On Tue, Dec 1, 2020 at 12:40 PM Keith Moore <moore@xxxxxxxxxxxxxxxxxxxx> wrote:

    On 12/1/20 11:40 AM, Phillip Hallam-Baker wrote:

      Of course we
        could have stuck to vinyl. But FTP is more like grandad's 78s.
        There is absolutely nothing to recommend FTP over HTTP. Rsync is
        vastly superior for file transfer.

    False, on multiple levels.
    The biggest flaw of HTTP for file transfer (if one wants to
      transfer more than one file) is that HTTP doesn't have a built-in
      way to list files, distinguish files from directories from other
      kinds of nodes, and walk a file system.

      Rsync, certainly at the time that HTTP was designed (it may have
      improved since then) had a LOT of overhead because it tried to
      analyze each file for changes within the file, minimizing
      bandwidth used (which to be fair, was quite scarce) at a cost of
      CPU time and latency.  Circa 1993 I looked at using rsync to
      replicate a web site to multiple locations (early CDN I suppose)
      and found it completely inadequate.

    Of course FTP was designed for file transfer, including between
      dissimilar systems (which were very common in ARPAnet days), and
      HTTP wasn't designed for that purpose.  There was nothing wrong
      with designing a new protocol for the web especially since the web
      had different needs, different assumptions, and operated under
      different conditions.  

    But the web has NEVER been a good way to do file transfer. 
      Wasn't in 1991, and isn't today.   And the protocol designed for
      the web isn't either without adding some additional features.
The original attack made was that HTTP was unnecessary because FTP existed. So the fact that FTP can do other things is utterly irrelevant to what I was responding to. We wrote a new protocol because FTP is a really shitty hypertext transfer protocol. That wasn't an arrogant or ignorant approach, libwww always had an FTP client in it.

On Tue, Dec 1, 2020 at 1:27 PM Joseph Touch <touch@xxxxxxxxxxxxxx> wrote:
Speaking of false...

Of course I have the benefit of knowing what I am talking about having actually tried to make FTP work. And as of 1993 it simply didn't as you would know had you tried it.

On Dec 1, 2020, at 8:40 AM, Phillip Hallam-Baker <phill@xxxxxxxxxxxxxxx> wrote:

...
Having (re)implemented FTP for LIBWWW, I can assure you that it was done for very good reason.

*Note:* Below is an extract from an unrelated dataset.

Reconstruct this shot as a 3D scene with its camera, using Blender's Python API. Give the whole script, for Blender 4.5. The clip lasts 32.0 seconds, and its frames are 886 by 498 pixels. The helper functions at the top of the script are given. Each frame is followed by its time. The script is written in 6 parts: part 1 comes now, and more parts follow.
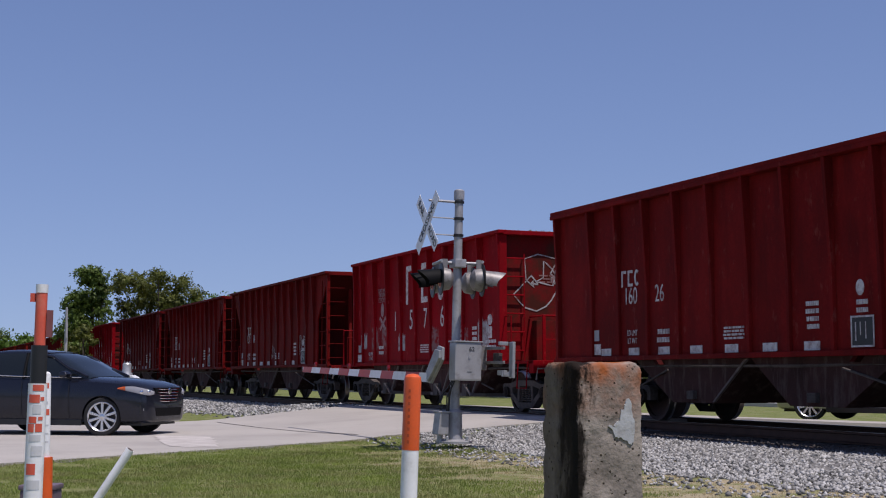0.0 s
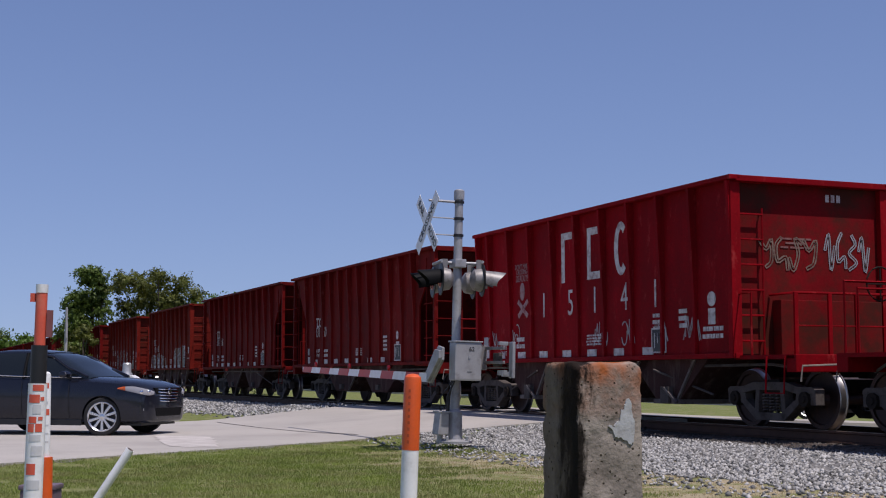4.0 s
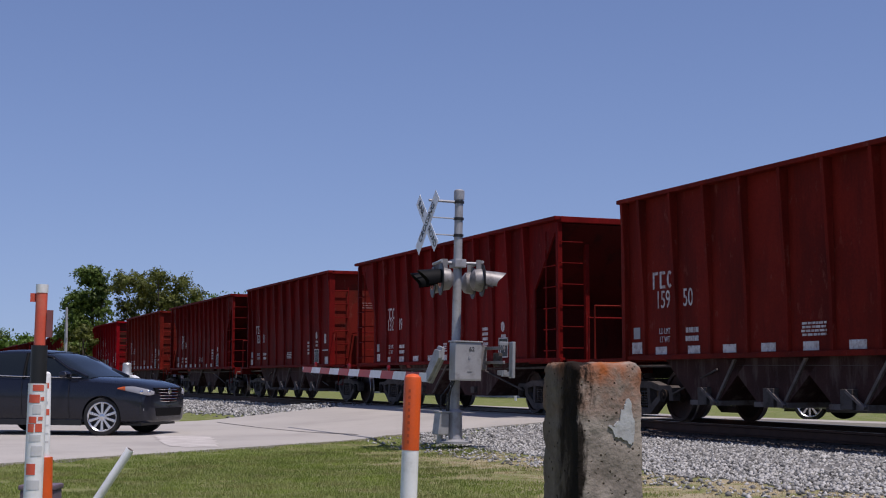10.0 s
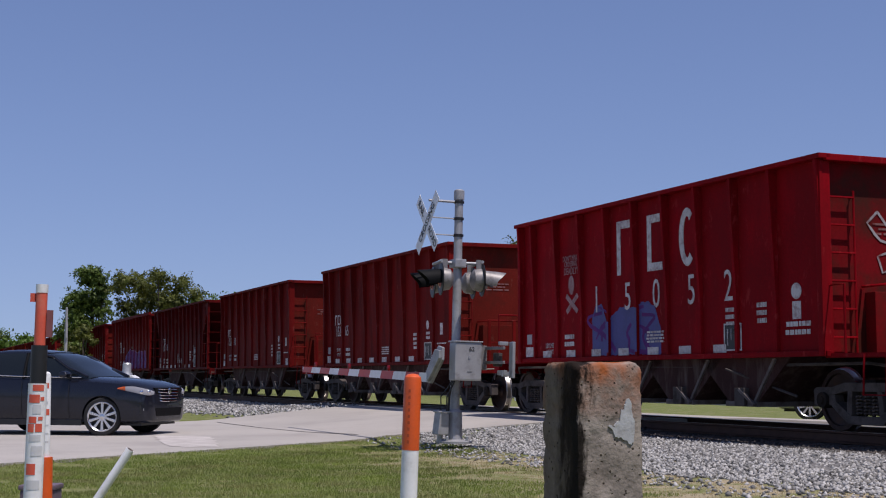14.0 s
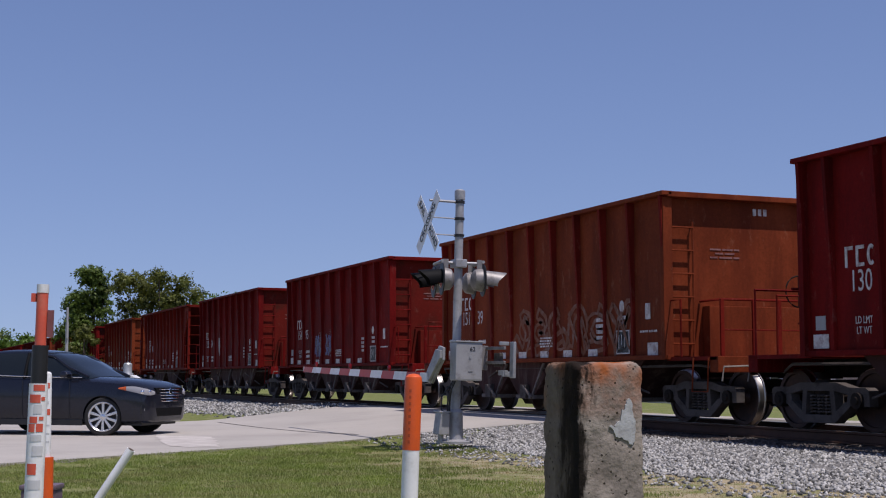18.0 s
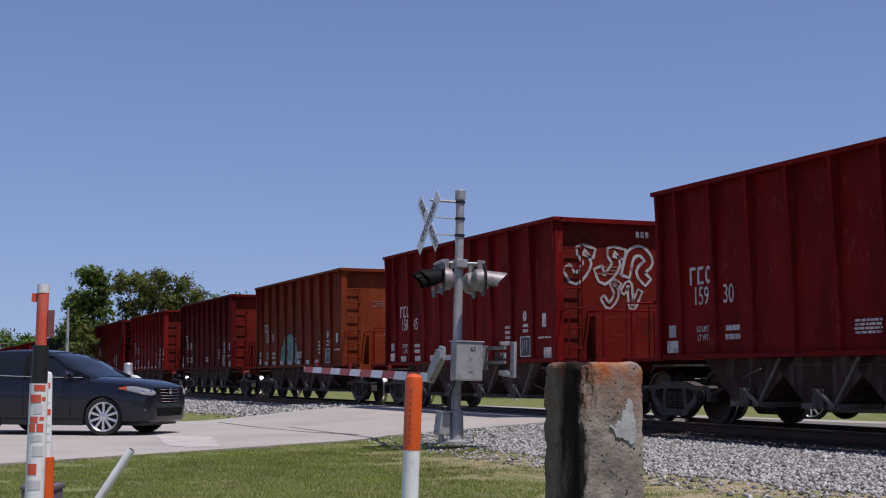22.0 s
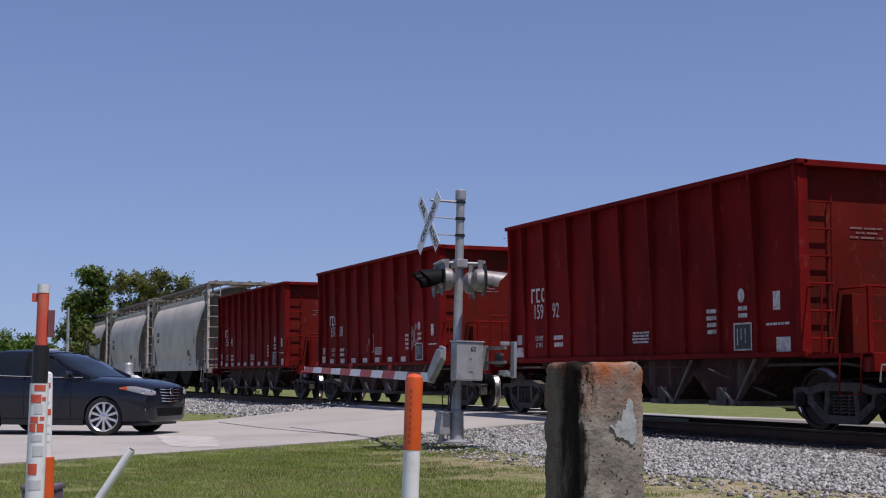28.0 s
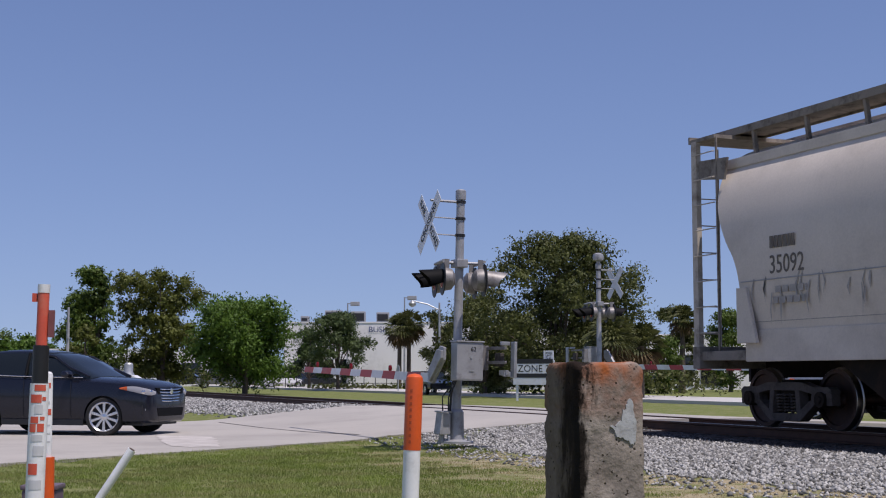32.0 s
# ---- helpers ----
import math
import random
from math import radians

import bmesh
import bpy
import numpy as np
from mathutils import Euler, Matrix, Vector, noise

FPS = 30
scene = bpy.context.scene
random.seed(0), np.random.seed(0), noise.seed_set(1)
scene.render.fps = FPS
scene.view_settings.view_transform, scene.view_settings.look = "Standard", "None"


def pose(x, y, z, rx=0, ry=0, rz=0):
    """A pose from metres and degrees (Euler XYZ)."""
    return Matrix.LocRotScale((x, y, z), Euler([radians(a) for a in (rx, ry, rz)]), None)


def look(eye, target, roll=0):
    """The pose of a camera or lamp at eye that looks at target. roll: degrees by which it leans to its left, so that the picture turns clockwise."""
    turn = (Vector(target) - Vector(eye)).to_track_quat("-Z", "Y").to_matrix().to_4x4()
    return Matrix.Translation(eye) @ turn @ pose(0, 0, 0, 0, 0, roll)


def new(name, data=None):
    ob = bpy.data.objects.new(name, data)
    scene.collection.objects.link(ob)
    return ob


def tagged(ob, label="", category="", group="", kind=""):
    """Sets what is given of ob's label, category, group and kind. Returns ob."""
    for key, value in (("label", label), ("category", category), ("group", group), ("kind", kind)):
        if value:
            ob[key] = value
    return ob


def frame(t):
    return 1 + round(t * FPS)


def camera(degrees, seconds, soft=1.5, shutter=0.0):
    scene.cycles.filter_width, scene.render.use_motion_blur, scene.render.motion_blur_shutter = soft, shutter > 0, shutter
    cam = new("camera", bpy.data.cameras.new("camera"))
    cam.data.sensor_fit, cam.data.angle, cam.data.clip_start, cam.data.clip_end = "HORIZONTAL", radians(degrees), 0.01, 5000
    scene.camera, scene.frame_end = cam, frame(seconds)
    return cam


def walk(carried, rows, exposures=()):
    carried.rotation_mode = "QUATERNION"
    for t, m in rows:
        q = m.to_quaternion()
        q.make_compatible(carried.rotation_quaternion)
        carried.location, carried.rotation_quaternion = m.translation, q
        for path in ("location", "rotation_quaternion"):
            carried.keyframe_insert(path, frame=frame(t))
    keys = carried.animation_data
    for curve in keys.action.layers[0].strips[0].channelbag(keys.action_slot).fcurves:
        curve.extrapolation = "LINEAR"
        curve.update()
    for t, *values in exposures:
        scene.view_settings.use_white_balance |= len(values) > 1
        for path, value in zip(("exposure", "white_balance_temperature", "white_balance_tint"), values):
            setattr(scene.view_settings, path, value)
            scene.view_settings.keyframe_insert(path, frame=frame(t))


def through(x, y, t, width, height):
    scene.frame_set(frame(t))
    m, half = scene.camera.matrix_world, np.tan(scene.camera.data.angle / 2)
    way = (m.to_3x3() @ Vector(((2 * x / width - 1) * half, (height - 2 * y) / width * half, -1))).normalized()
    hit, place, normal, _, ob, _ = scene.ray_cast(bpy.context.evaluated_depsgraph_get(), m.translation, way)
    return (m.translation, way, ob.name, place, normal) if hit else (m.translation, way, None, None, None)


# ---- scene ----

FTP is not really an independent protocol. It is actually designed as a feature add on for Telnet. As a result, FTP is vastly less efficient than HTTP because you have two socket creations and teardowns per connection. 

FTP needs only N+1 connections per set of N transfers from a given site.

Not in 1993 it didn't. I took a look at the practicality of caching the connections for multiple transfers from the same site and it plain didn't work because of all sorts of technical issues such as socket exhaustion and the limited capabilities of the FTP servers of the era. At the time HTTP was written, HTML didn't support any form of transclusion so it was one transfer per page.

The problem with caching the connection is that the FTP servers of the era were typically limited to 8 simultaneous users. So if browsers kept the control connection open, they would prevent other users connecting. Sure you could rewrite the FTP server but why do that when you can write a new server with less effort?

Oh and that is before we start to look at CGI etc. 

The gap between the theory as you understand it and implementation at the time was huge.

I repeat, we understood what we were doing and we had good reasons for doing what we did.

Reuse is good but attempting to reuse something that is not suitable for purpose is bad. HTTP is a very effective and reasonably efficient hypertext transfer protocol. It is also a pretty decent presentation layer, hence Web Services. HTTP/3 over QUIC is a very effective and very efficient hypertext transfer protocol. But it isn't as good at being a presentation layer as HTTP/1.1.

And that is OK

We don't need to use the same tool for every task. I did argue early on in HTTP/2 for some features that would make it better as a presentation layer but stopped when I realized what I wanted was HTTP/1.1 with most of the features stripped out. And that is better achieved as a separate protocol.